Recent reports suggest that the White House is looking at troop options ranging from 3,000 to as many as 15,000 stay-behind troops. Many think that the final figure will be well under 10,000. These numbers are much diminished from proposals seriously considered even 12 to 24 months ago of a long-term presence in the range of 20,000 to 35,000 troops. The realities of shrinking budgets and crumpled public support for the war have dramatically trimmed those expectations. In recent weeks, vigorous debate has been under way inside the administration in advance of Karzai's visit to sort out a minimalist approach that will protect long-term U.S. interests in the region, but do so with the absolute leanest outlay of dollars and troops.
Karzai comes to this week's discussions convinced that the United States desperately needs long-term military bases in Afghanistan. He sees an America without other viable options to maintain its regional influence, cajole Pakistan, threaten Iran, or launch raids against nearby terrorists. Because of this, Karzai thinks that he holds all the cards in the upcoming negotiations. He is absolutely convinced that the United States has no workable strategic choice but to station substantial U.S. troops in Afghanistan after 2014.
But Karzai has it wrong. There is strong sentiment in the United States to look at all the options. Here are five reasons why:
Iraq. The outcome of America's war in Iraq sets a strong precedent for a similar "zero" U.S. military posture in Central Asia. Iraq has not become an Iranian puppet state nor descended into chaos since the United States withdrew all its military forces at the end of 2011. The United States maintains a robust diplomatic presence there -- and presumably conducts intelligence activities -- to protect its interests. Iraqi political decisions are often at odds with U.S. preferences; few think that a U.S. troop presence would change that reality. Iraq's failure to grant remaining U.S. soldiers legal immunity from Iraqi law doomed any possibility of a residual force there; the same could happen in Afghanistan, and withdrawal could be seen as an equally viable outcome by many Americans.
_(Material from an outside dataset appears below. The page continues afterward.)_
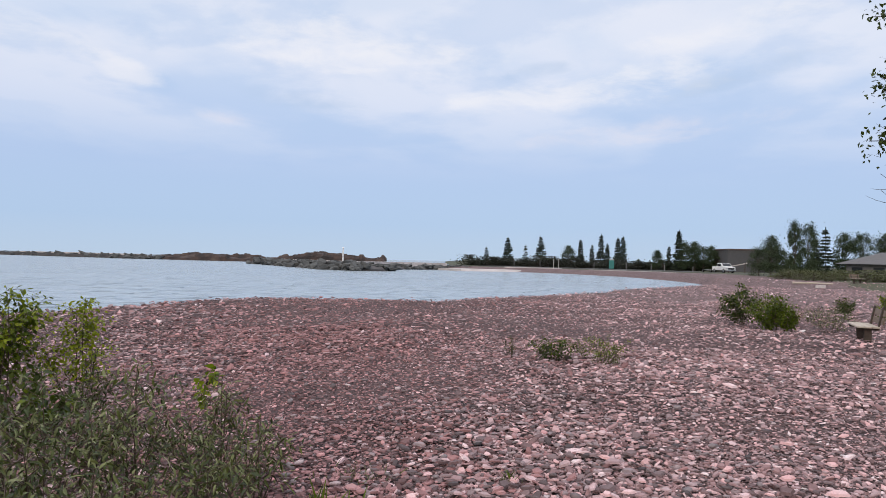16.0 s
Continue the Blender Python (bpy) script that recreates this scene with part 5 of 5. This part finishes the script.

Budgetary pressure. With a debt crisis and crumbling infrastructure at home, enthusiasm on Capitol Hill for spending taxpayer dollars on foreign adventures is at an all-time low. The recent action to avert the fiscal cliff has delayed, but not fixed, the substantial imbalance between U.S. spending and revenue. A perpetual flow of billions of aid dollars to Afghanistan after 2014 -- for U.S. troops or for Afghans -- will be a much tougher sell two years from now than it is today. And it is very tough today.